◆ WHAT IS EXPECTED:
For the copy, please give all of the data again exactly and leave the pictures out.

##### DATA #####

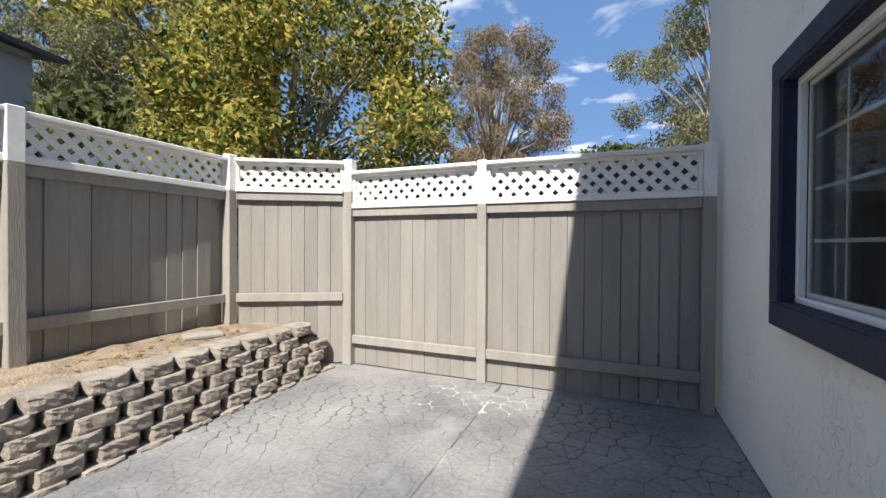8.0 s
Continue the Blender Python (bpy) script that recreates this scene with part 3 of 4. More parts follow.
# ---- ground ----
solid("ground", box(-400, -400, -0.5, 400, 400, -0.06), EARTH, "bare earth ground under the place", "ground", "structure")
solid("patio_base", box(-2.75, 3.22, -0.06, WX, 11.9, -0.0045), GROUT, "dark joints of the stamped concrete patio", "patio", "structure")
solid("patio_strip_base", box(-2.75, -1.4, -0.06, -1.93, 3.22, -0.0045), GROUT, "dark joints of the stamped concrete strip", "patio", "structure")
solid("slab", box(-1.92, -0.6, -0.06, WX, 3.205, 0.004, 0.004), SLAB, "plain light concrete slab under the balcony", "slab", "structure")
solid("walkway", box(-0.3, -14, -0.06, WX, -0.61, 0.002), SLAB, "concrete walkway along the house", "walkway", "structure")
solid("pad_joint", box(PX - 0.26, PY - 0.30, 0.003, PX + 0.26, PY + 0.44, 0.0055), GROUT, "dark joint around the pillar pad", "joint", "structure")
pad = solid("pillar_pad", box(PX - 0.24, PY - 0.28, 0.004, PX + 0.24, PY + 0.42, 0.016, 0.004), SLAB, "square concrete pad under the pillar", "pad", "structure")

# ---- retaining wall of split-face blocks ----
def block_mesh(seed):
    """A garden wall block: rough split face with deep angled cheeks that narrow to the back."""
    rng = random.Random(seed)
    w, h, d = 0.287, 0.091, 0.24
    lo, hi = -0.070, 0.120          # the split face; the cheek at the low end is long, at the high end short
    cols = ([(-w / 2, -0.100), (-w / 2 + 0.028, -0.066), (lo - 0.020, -0.030), (lo, -0.004)] + [(lo + (hi - lo) * k / 6, 0.005 * math.sin(math.pi * k / 6)) for k in range(1, 6)]
            + [(hi, -0.004), (hi + 0.010, -0.018), (hi + 0.017, -0.035), (w / 2, -0.055)])
    rows = [0.0, 0.014, h * 0.4, h * 0.7, h - 0.010, h]
    last, top = len(cols) - 1, len(rows) - 1
    bm = bmesh.new()
    grid = []
    for j, z in enumerate(rows):
        line = []
        for i, (x, y) in enumerate(cols):
            rough = 0.0075 if 2 < i < last - 2 else (0.0035 if 0 < i < last else 0.0)
            back = 0.004 if j in (0, top) and 0 < i < last else 0.0
            line.append(bm.verts.new((x + rng.uniform(-rough, rough) * 0.7, y - back + rng.uniform(-rough, rough), z + (rng.uniform(-rough, rough) * 0.6 if 0 < j < top else 0))))
        grid.append(line)
    for j in range(top):
        for i in range(last):
            bm.faces.new((grid[j][i], grid[j][i + 1], grid[j + 1][i + 1], grid[j + 1][i]))
    bl, br = bm.verts.new((-w / 2 + 0.02, -d, 0)), bm.verts.new((w / 2 - 0.02, -d, 0))
    tl, tr = bm.verts.new((-w / 2 + 0.02, -d, h)), bm.verts.new((w / 2 - 0.02, -d, h))
    bm.faces.new((bl, br, *reversed(grid[0])))
    bm.faces.new((*grid[top], tr, tl))
    bm.faces.new((br, bl, tl, tr))
    bm.faces.new((grid[0][last], br, tr, *(grid[j][last] for j in range(top, 0, -1))))
    bm.faces.new((bl, *(grid[j][0] for j in range(top + 1)), tl))
    bmesh.ops.recalc_face_normals(bm, faces=bm.faces[:])
    return mesh_of(bm, "block", BLOCK)


BLOCKS = [block_mesh(s) for s in range(9)]
retaining = thing("retaining_wall", "low retaining wall of tan split-face concrete blocks", "retaining wall", kind="structure")
rb = random.Random(4)
PITCH, COURSE, BASE_X, SETBACK = 0.288, 0.092, -2.575, 0.031


def lay_block(x, y, z, turn):
    ob = new("block", rb.choice(BLOCKS))
    ob.parent = retaining
    ob.matrix_local = pose(x + rb.uniform(-0.004, 0.004), y + rb.uniform(-0.004, 0.004), z, rb.uniform(-0.4, 0.4), rb.uniform(-0.4, 0.4), turn + rb.uniform(-2, 2))


SHIFT = (0.36, 0.02, 0.68, 0.34, 0.72, 0.0)      # how far each course is offset, in blocks
for c in range(6):
    z = -0.065 + c * COURSE - 0.0005 * (c % 2)
    for k in range(44):
        y = 11.059 - SHIFT[c] * PITCH - k * PITCH
        if -0.1 < y < (10.98 if c < 4 else 10.8):
            lay_block(BASE_X - c * SETBACK, y, z, -90)
# the return at the far end, turning across the corner and stepping down to the rear fence
for c in range(6):
    for k in range((4, 4, 3, 2, 2, 1)[c]):
        u = (k - 0.1 + 0.5 * (c % 2)) * PITCH - 0.02
        lay_block(-2.66 - c * 0.016 + 0.87 * u, -0.10 - c * 0.027 - 0.5 * u, -0.065 + c * COURSE, -30)

# planting bed behind it
bed = bmesh.new()
nx, ny = 8, 110
rows = []
for j in range(ny + 1):
    y = -1.35 + (10.95 + 1.35) * j / ny
    rows.append([bed.verts.new((-3.72 + (0.86) * i / nx, y, 0.452 + 0.03 * (1 - i / nx) + 0.03 * noise.noise((i * 0.5, y * 2.2, 0)) + 0.02 * noise.noise((i * 1.3, y * 7, 3)))) for i in range(nx + 1)])
for a, b in zip(rows, rows[1:]):
    for i in range(nx):
        bed.faces.new((a[i], a[i + 1], b[i + 1], b[i]))
solid("planting_bed", bed, SOIL, "dry brown soil with bits of mulch in a raised bed", "soil", "structure", smooth=True)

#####

◆ COMPLETED EXERCISE:
8.0 s
Continue the Blender Python (bpy) script that recreates this scene with part 3 of 4. More parts follow.
# ---- ground ----
solid("ground", box(-400, -400, -0.5, 400, 400, -0.06), EARTH, "bare earth ground under the place", "ground", "structure")
solid("patio_base", box(-2.75, 3.22, -0.06, WX, 11.9, -0.0045), GROUT, "dark joints of the stamped concrete patio", "patio", "structure")
solid("patio_strip_base", box(-2.75, -1.4, -0.06, -1.93, 3.22, -0.0045), GROUT, "dark joints of the stamped concrete strip", "patio", "structure")
solid("slab", box(-1.92, -0.6, -0.06, WX, 3.205, 0.004, 0.004), SLAB, "plain light concrete slab under the balcony", "slab", "structure")
solid("walkway", box(-0.3, -14, -0.06, WX, -0.61, 0.002), SLAB, "concrete walkway along the house", "walkway", "structure")
solid("pad_joint", box(PX - 0.26, PY - 0.30, 0.003, PX + 0.26, PY + 0.44, 0.0055), GROUT, "dark joint around the pillar pad", "joint", "structure")
pad = solid("pillar_pad", box(PX - 0.24, PY - 0.28, 0.004, PX + 0.24, PY + 0.42, 0.016, 0.004), SLAB, "square concrete pad under the pillar", "pad", "structure")

# ---- retaining wall of split-face blocks ----
def block_mesh(seed):
    """A garden wall block: rough split face with deep angled cheeks that narrow to the back."""
    rng = random.Random(seed)
    w, h, d = 0.287, 0.091, 0.24
    lo, hi = -0.070, 0.120          # the split face; the cheek at the low end is long, at the high end short
    cols = ([(-w / 2, -0.100), (-w / 2 + 0.028, -0.066), (lo - 0.020, -0.030), (lo, -0.004)] + [(lo + (hi - lo) * k / 6, 0.005 * math.sin(math.pi * k / 6)) for k in range(1, 6)]
            + [(hi, -0.004), (hi + 0.010, -0.018), (hi + 0.017, -0.035), (w / 2, -0.055)])
    rows = [0.0, 0.014, h * 0.4, h * 0.7, h - 0.010, h]
    last, top = len(cols) - 1, len(rows) - 1
    bm = bmesh.new()
    grid = []
    for j, z in enumerate(rows):
        line = []
        for i, (x, y) in enumerate(cols):
            rough = 0.0075 if 2 < i < last - 2 else (0.0035 if 0 < i < last else 0.0)
            back = 0.004 if j in (0, top) and 0 < i < last else 0.0
            line.append(bm.verts.new((x + rng.uniform(-rough, rough) * 0.7, y - back + rng.uniform(-rough, rough), z + (rng.uniform(-rough, rough) * 0.6 if 0 < j < top else 0))))
        grid.append(line)
    for j in range(top):
        for i in range(last):
            bm.faces.new((grid[j][i], grid[j][i + 1], grid[j + 1][i + 1], grid[j + 1][i]))
    bl, br = bm.verts.new((-w / 2 + 0.02, -d, 0)), bm.verts.new((w / 2 - 0.02, -d, 0))
    tl, tr = bm.verts.new((-w / 2 + 0.02, -d, h)), bm.verts.new((w / 2 - 0.02, -d, h))
    bm.faces.new((bl, br, *reversed(grid[0])))
    bm.faces.new((*grid[top], tr, tl))
    bm.faces.new((br, bl, tl, tr))
    bm.faces.new((grid[0][last], br, tr, *(grid[j][last] for j in range(top, 0, -1))))
    bm.faces.new((bl, *(grid[j][0] for j in range(top + 1)), tl))
    bmesh.ops.recalc_face_normals(bm, faces=bm.faces[:])
    return mesh_of(bm, "block", BLOCK)


BLOCKS = [block_mesh(s) for s in range(9)]
retaining = thing("retaining_wall", "low retaining wall of tan split-face concrete blocks", "retaining wall", kind="structure")
rb = random.Random(4)
PITCH, COURSE, BASE_X, SETBACK = 0.288, 0.092, -2.575, 0.031


def lay_block(x, y, z, turn):
    ob = new("block", rb.choice(BLOCKS))
    ob.parent = retaining
    ob.matrix_local = pose(x + rb.uniform(-0.004, 0.004), y + rb.uniform(-0.004, 0.004), z, rb.uniform(-0.4, 0.4), rb.uniform(-0.4, 0.4), turn + rb.uniform(-2, 2))


SHIFT = (0.36, 0.02, 0.68, 0.34, 0.72, 0.0)      # how far each course is offset, in blocks
for c in range(6):
    z = -0.065 + c * COURSE - 0.0005 * (c % 2)
    for k in range(44):
        y = 11.059 - SHIFT[c] * PITCH - k * PITCH
        if -0.1 < y < (10.98 if c < 4 else 10.8):
            lay_block(BASE_X - c * SETBACK, y, z, -90)
# the return at the far end, turning across the corner and stepping down to the rear fence
for c in range(6):
    for k in range((4, 4, 3, 2, 2, 1)[c]):
        u = (k - 0.1 + 0.5 * (c % 2)) * PITCH - 0.02
        lay_block(-2.66 - c * 0.016 + 0.87 * u, -0.10 - c * 0.027 - 0.5 * u, -0.065 + c * COURSE, -30)

# planting bed behind it
bed = bmesh.new()
nx, ny = 8, 110
rows = []
for j in range(ny + 1):
    y = -1.35 + (10.95 + 1.35) * j / ny
    rows.append([bed.verts.new((-3.72 + (0.86) * i / nx, y, 0.452 + 0.03 * (1 - i / nx) + 0.03 * noise.noise((i * 0.5, y * 2.2, 0)) + 0.02 * noise.noise((i * 1.3, y * 7, 3)))) for i in range(nx + 1)])
for a, b in zip(rows, rows[1:]):
    for i in range(nx):
        bed.faces.new((a[i], a[i + 1], b[i + 1], b[i]))
solid("planting_bed", bed, SOIL, "dry brown soil with bits of mulch in a raised bed", "soil", "structure", smooth=True)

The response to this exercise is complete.